Will the “Me Generation” go social? For Eons that question represents the first hurdle. Will the generation whose media habits were formed by the heyday of network TV, change its behavior and begin doing the things social media
participants do: contribute, participate, and tag?
I haven’t seen any recent research comparing the online social behavior of boomers to that of their children, but I’d like to? (Can anybody post a link?)
I suspect that few boomers post pictures to Flickr, keep blogs, or tag links with del.icio.us. Partially that illustrates a technology gap. But more importantly it highlights the gulf that exists between the way boomers and their kids think
of personal messages.
Boomers send private messages in emails, maybe IMs. Private communication remains a one-to-one experience. Their kids use public Facebook walls for the most personal and individual of messages. The new generation gap revolves not around technology–boomers are comfortable with the Internet–but around message privacy. Their net native kids make public things that boomers would be aghast to share.

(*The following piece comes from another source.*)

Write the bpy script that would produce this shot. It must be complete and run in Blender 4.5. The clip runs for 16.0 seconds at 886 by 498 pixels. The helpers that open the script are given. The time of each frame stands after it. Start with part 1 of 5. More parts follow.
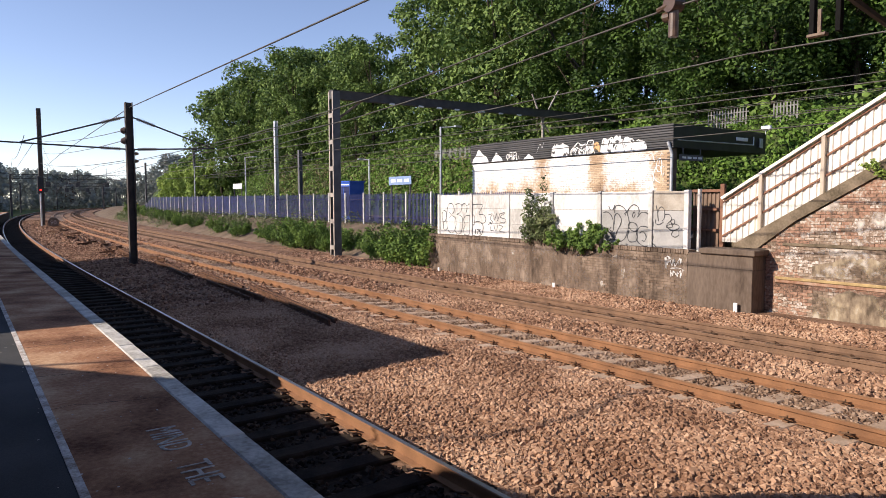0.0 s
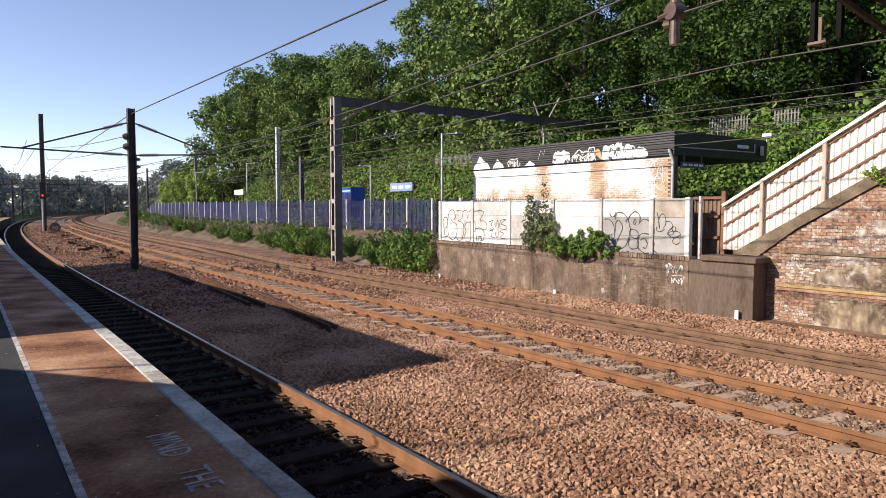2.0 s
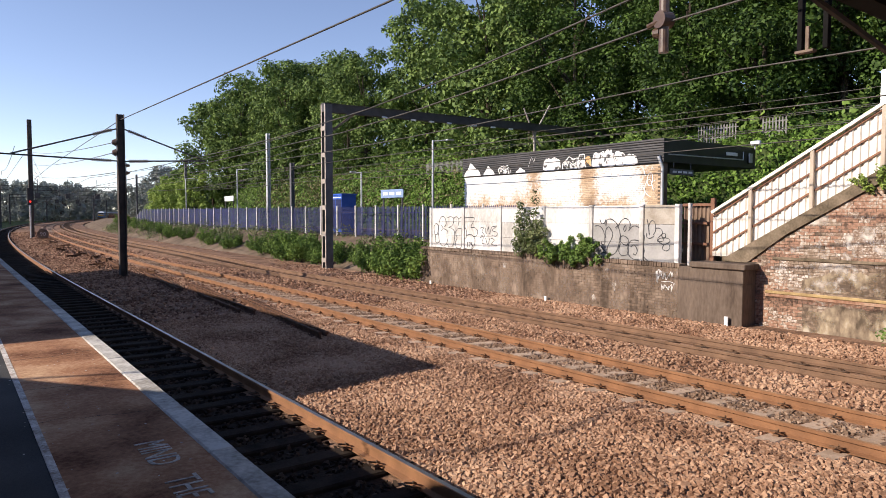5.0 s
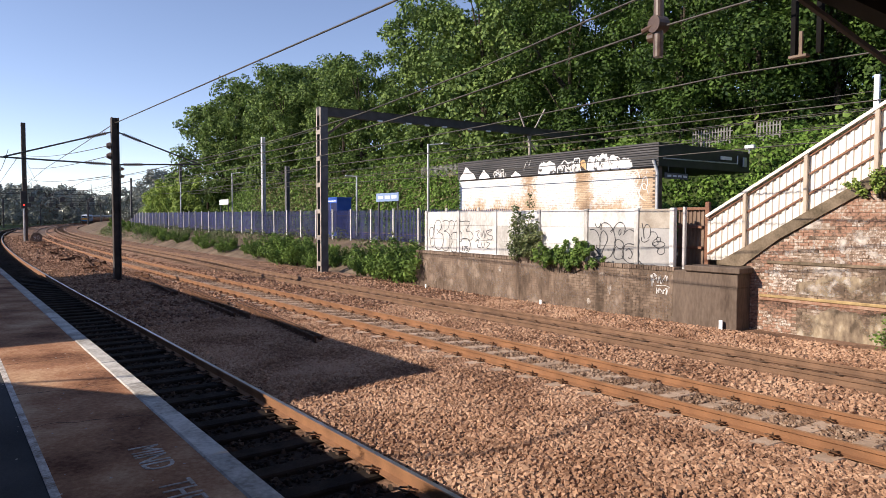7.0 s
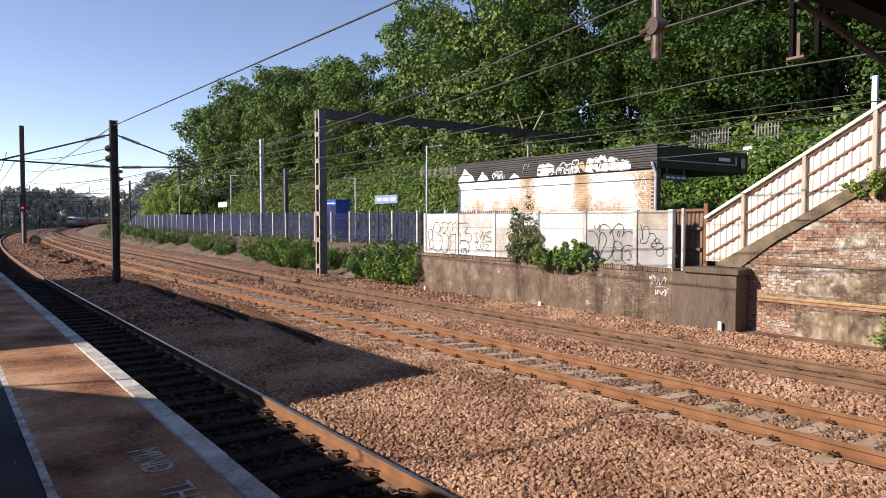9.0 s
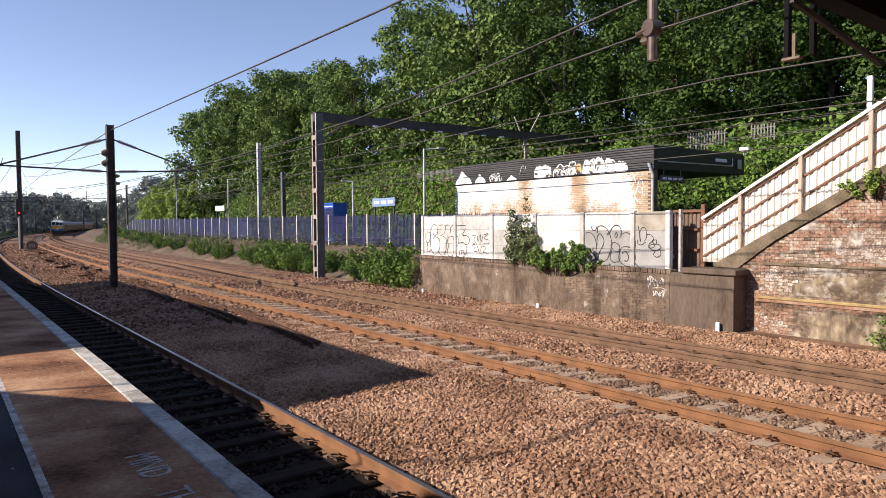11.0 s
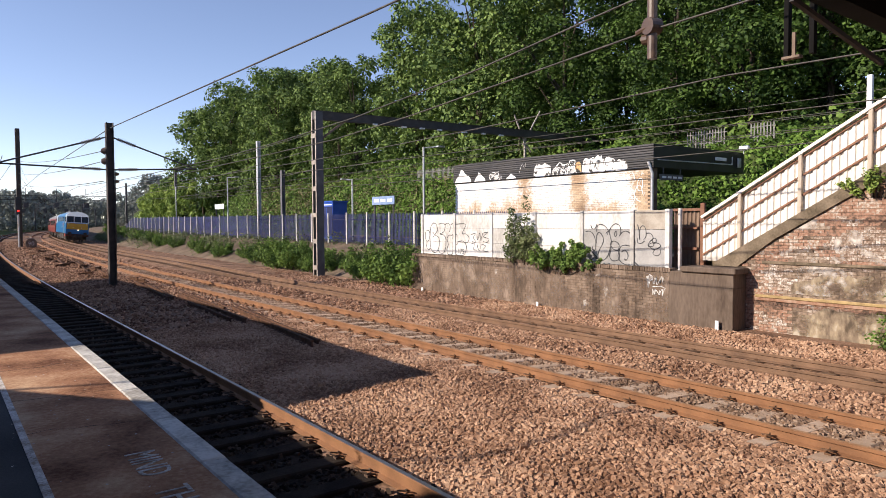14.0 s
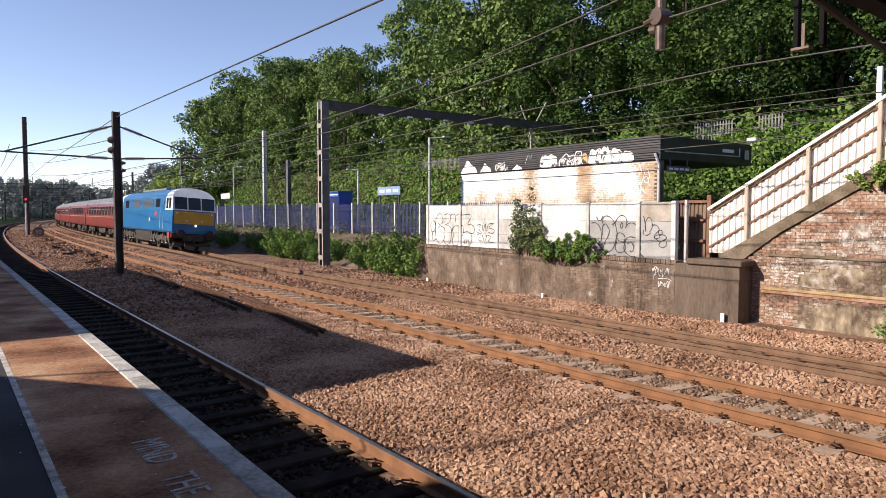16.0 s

A company can sell boomers services that make them feel safe online (they have no idea when they’re getting a phishing e-mail). A company can facilitate access to information about heath, finance, travel. A company can even get boomers to feel comfortable with Web bulletin boards. But will boomers become fully engaged participants in a social network?
Some of them, I guess, which may be business enough for Eons and a health care company like Humana. But why do boomers need a social networking hub all their own? With the relaunch of Ning as just the highest profile
company to offer bespoke social networking and with the growing adoption of OpenID it feels like we’re moving away from the era of social networking hubs. After all, Internet industries aways develop from less open to more open.
These are the questions at the heart of yesterday’s $22 million bet.